Several thousands are invested in shooting and producing TV shows on Ramadan-related content every year. You’ll also find channels broadcasting several historic soap operas and Ramadan special quiz shows.

What to keep in mind for Ramadan in Lebanon?

As mentioned earlier, Lebanon has a more liberal celebration of Ramadan than most other Muslim-major countries. You wouldn’t find any strictly imposed rules and regulations catering to the Ramadan days. Most shops and restaurants remain open during the daytime. You yourself would mostly get away with food in your mouth or a cigar in your hand without the shunning eyes of those observing fast religiously.

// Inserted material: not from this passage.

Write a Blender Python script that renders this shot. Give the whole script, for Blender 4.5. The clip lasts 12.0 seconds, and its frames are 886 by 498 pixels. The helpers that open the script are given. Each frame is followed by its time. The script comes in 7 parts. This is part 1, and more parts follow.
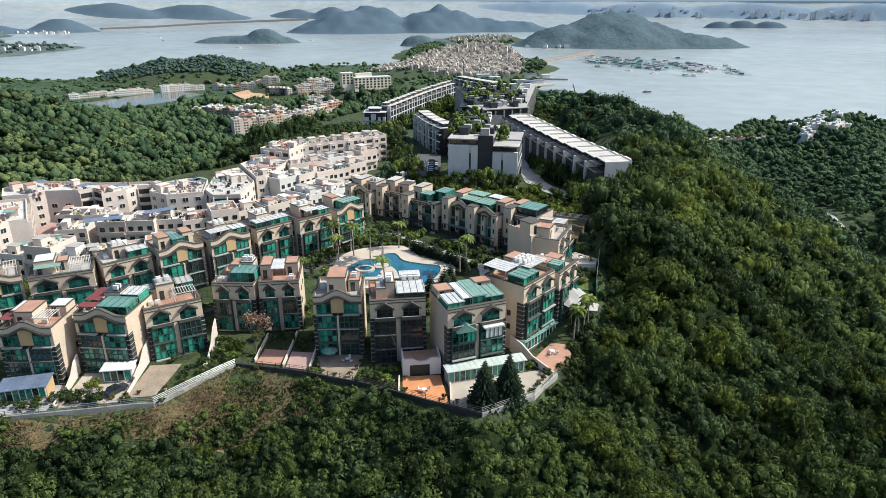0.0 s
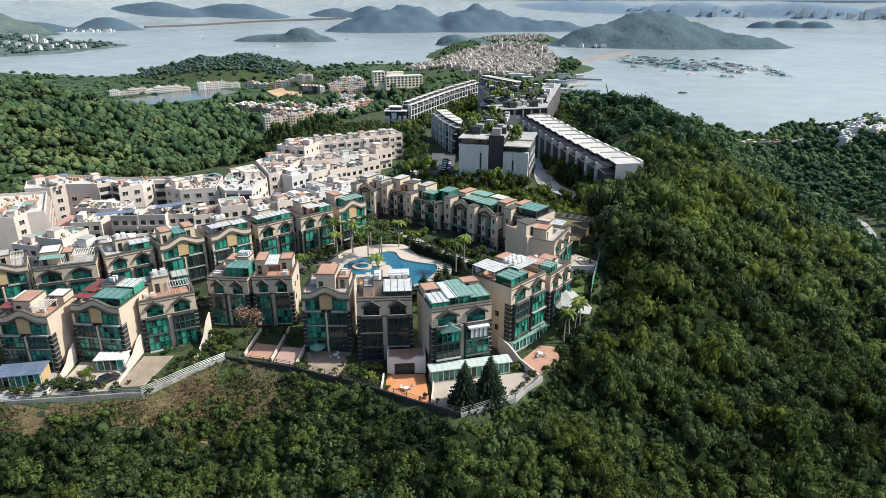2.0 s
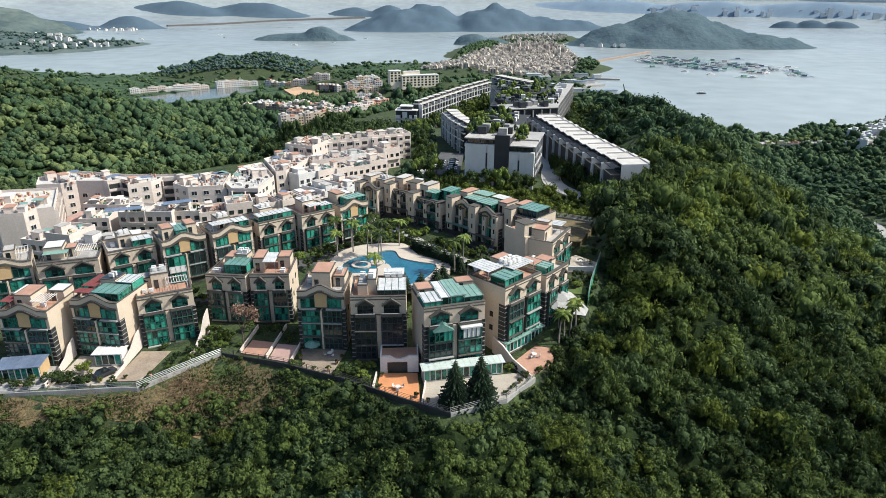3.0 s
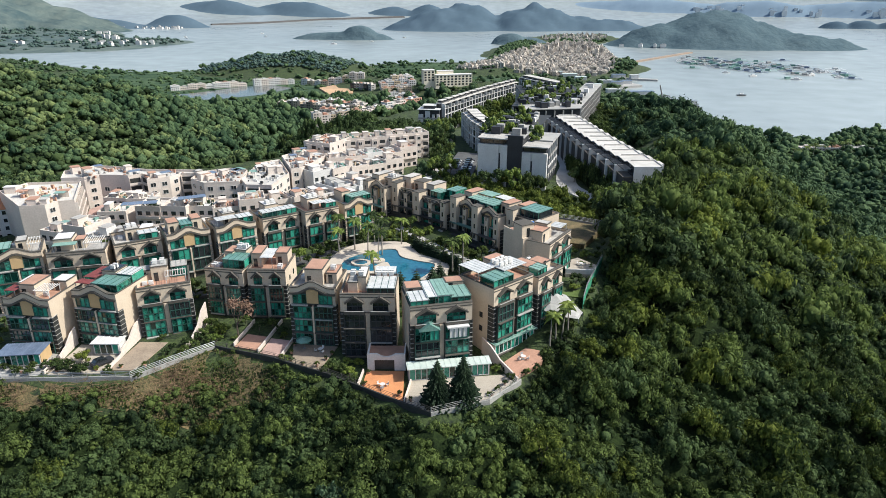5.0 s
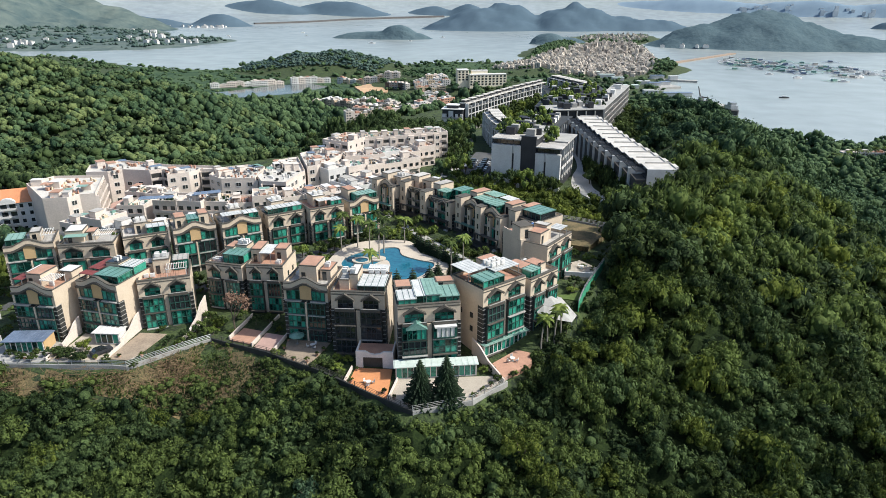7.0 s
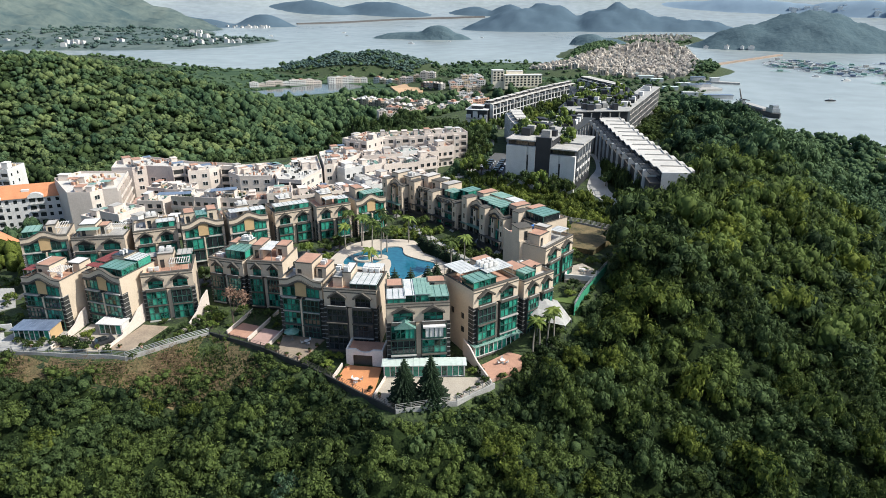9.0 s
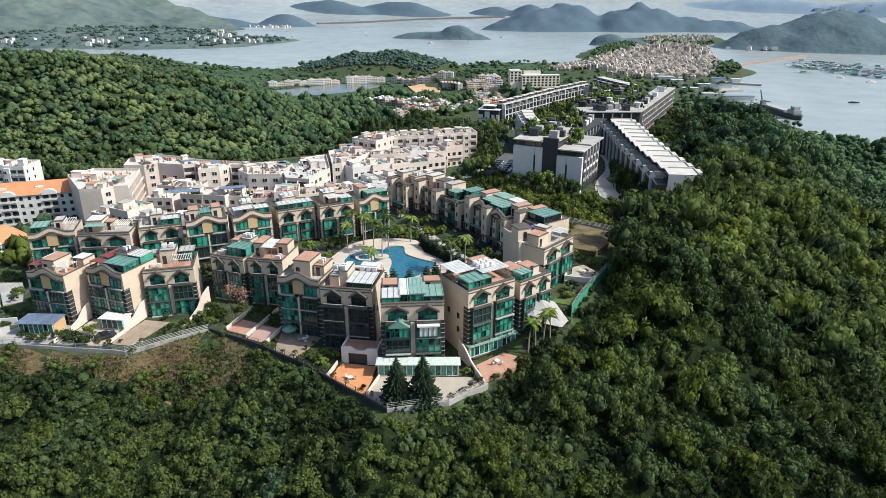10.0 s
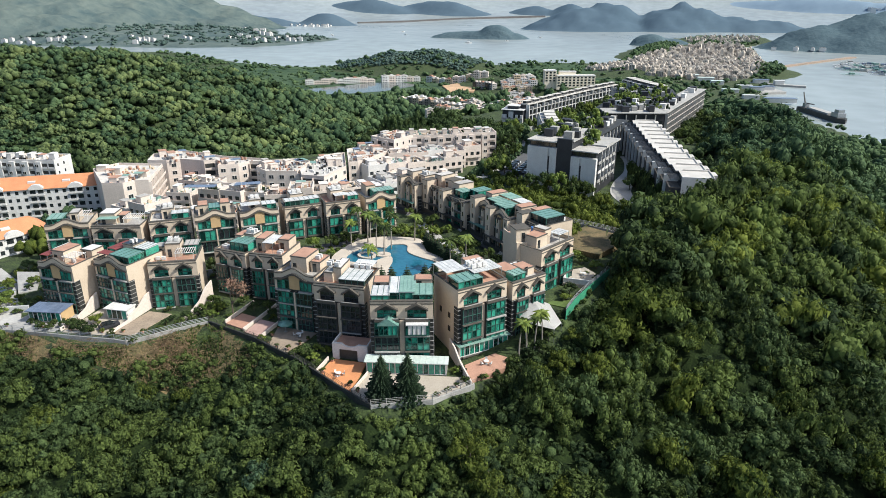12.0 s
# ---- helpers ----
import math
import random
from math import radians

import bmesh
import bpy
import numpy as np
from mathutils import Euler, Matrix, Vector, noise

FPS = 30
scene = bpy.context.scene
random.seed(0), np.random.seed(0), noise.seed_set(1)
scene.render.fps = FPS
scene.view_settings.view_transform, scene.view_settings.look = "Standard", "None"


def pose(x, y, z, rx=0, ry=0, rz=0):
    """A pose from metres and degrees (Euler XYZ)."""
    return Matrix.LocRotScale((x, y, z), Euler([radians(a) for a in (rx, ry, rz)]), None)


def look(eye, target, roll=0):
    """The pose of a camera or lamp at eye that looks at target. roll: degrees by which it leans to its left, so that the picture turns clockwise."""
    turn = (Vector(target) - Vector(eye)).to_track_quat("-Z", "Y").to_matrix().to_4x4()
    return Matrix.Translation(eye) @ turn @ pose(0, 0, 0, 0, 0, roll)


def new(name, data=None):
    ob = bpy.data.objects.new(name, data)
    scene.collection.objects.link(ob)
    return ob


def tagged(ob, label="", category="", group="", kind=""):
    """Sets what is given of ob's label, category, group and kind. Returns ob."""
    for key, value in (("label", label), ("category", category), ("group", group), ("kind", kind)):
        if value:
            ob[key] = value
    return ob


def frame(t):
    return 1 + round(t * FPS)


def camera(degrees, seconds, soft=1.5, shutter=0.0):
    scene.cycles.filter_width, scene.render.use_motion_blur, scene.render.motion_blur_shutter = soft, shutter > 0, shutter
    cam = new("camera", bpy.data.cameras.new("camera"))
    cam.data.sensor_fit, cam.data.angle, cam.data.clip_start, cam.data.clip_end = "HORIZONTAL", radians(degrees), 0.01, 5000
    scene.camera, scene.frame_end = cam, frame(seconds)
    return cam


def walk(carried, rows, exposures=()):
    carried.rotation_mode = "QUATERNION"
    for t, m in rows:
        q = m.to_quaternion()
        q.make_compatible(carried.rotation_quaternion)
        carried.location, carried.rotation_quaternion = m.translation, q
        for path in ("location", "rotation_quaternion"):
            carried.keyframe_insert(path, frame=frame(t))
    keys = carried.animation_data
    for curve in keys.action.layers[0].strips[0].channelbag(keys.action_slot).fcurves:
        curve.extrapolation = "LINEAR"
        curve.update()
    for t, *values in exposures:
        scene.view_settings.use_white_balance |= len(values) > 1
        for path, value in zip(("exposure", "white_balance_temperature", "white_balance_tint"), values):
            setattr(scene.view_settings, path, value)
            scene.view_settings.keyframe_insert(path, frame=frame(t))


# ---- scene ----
cam = camera(68.2, 12.0, soft=0.85)
METRES, EYE, TILT, LEAN, TURN = 55.0, 68.0, -21.0, 0.0, 0.0
ROWS = [
    (0.0, 0.0, 0.0, 0.0, 0.0, 0.0, 0.0),
    (0.5, 0.042, -0.0, 0.0002, 0.73, -0.02, -0.28),
    (1.0, 0.084, 0.0005, 0.0008, 1.46, -0.05, -0.56),
    (1.5, 0.1259, 0.002, 0.0016, 2.19, -0.07, -0.84),
    (2.0, 0.1676, 0.0041, 0.0025, 2.94, -0.1, -1.15),
    (2.5, 0.2095, 0.0065, 0.0037, 3.69, -0.13, -1.45),
    (3.0, 0.2513, 0.0091, 0.005, 4.45, -0.19, -1.76),
    (5.0, 0.4185, 0.0252, 0.0127, 7.58, -0.37, -2.98),
    (5.5, 0.4597, 0.0308, 0.0146, 8.37, -0.42, -3.29),
    (6.0, 0.5009, 0.037, 0.0173, 9.16, -0.47, -3.59),
    (6.5, 0.5422, 0.0436, 0.0202, 9.96, -0.53, -3.88),
    (7.0, 0.583, 0.0504, 0.0229, 10.76, -0.6, -4.19),
    (9.0, 0.7461, 0.0847, 0.0359, 14.05, -0.84, -5.32),
    (9.5, 0.7862, 0.0938, 0.0394, 14.86, -0.92, -5.62),
    (10.0, 0.826, 0.1036, 0.0431, 15.66, -1.0, -5.93),
    (10.5, 0.8652, 0.1139, 0.0471, 16.46, -1.1, -6.22),
    (11.0, 0.9047, 0.125, 0.0515, 17.26, -1.2, -6.5),
    (11.5, 0.9438, 0.1367, 0.0558, 18.07, -1.3, -6.8),
    (12.0, 0.9825, 0.149, 0.0607, 18.87, -1.41, -7.09),
]
walk(cam, [(t, pose(0, 0, EYE, TILT, LEAN, TURN) @ pose(METRES * x, METRES * y, METRES * z, 90 + pitch, roll, yaw)) for t, x, y, z, yaw, pitch, roll in ROWS],
     exposures=[(0.0, 0.6, 6150, 6.0), (12.0, 0.6, 6150, 6.0)])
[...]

In fact, you could even come across religious Muslims who aren’t keen on observing fast but welcome the other traditions such as family Iftar dinner open-heartedly. Such religious practices are really a matter of personal choice in Lebanon.

Even if Lebanon is tolerant, by and large, it is always advisable to avoid eating or smoking in the public during Ramadan out of respect for others, especially in the Muslim-dominated localities. Try to be discreet and order takeaways from shops and restaurants instead of gorging on your food in the middle of the street.

If you are a non-Muslim visitor, don’t be overwhelmed if you get invited for an Iftar dinner at any Muslim family’s house who you may have just met! Revel in the Ramadan atmosphere and let the Lebanese cuisine do the rest of the charm!